In general, an input string should be matched with the closest item in the dictionary. However, input strings are often corrupted by OCR errors as shown in the image below.


Figure 15 - Dictionary possibilities

The DA package supports two types of searches. The first type of search is a "flat" search over a dictionary of words. The second type is a hierarchical search, where an N-string combination is searched in an N-level tree-like dictionary.

A common example for that type of search is address matching, where the three strings that represent "street," "zip," and "region" should be matched to the closest leaves in the tree of legal "street/zip/region" branches.
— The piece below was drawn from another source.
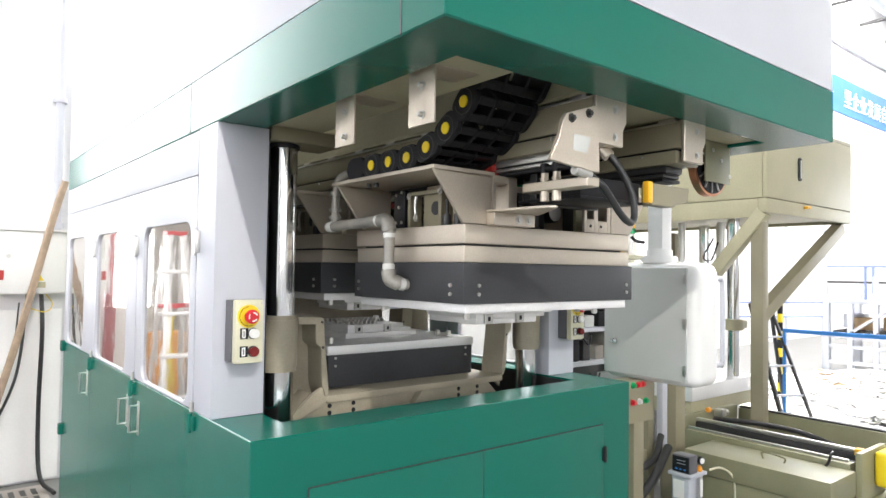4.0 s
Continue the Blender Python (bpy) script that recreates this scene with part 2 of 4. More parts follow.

The DA package supports the following:

  • Multi-candidate characters with corresponding degrees of confidence.
  • Input strings that are regular expressions. This feature enables a variety of complicated searches.
  • String parsing. For example, in address recognition, there are a number of ways to write an address; hence, the disambiguation engine must be able to recognize automatically which syntax is being used.
  • Retrieval of any number of best matches, with their corresponding distances (errors) from the input.

A user-defined weight-table enables users to determine the cost (or degree of severity) of each error, such as substituting one character for another or deleting/inserting a character. For example, users may allow a low-cost substitution between the characters "1" and "l" because of their similarity.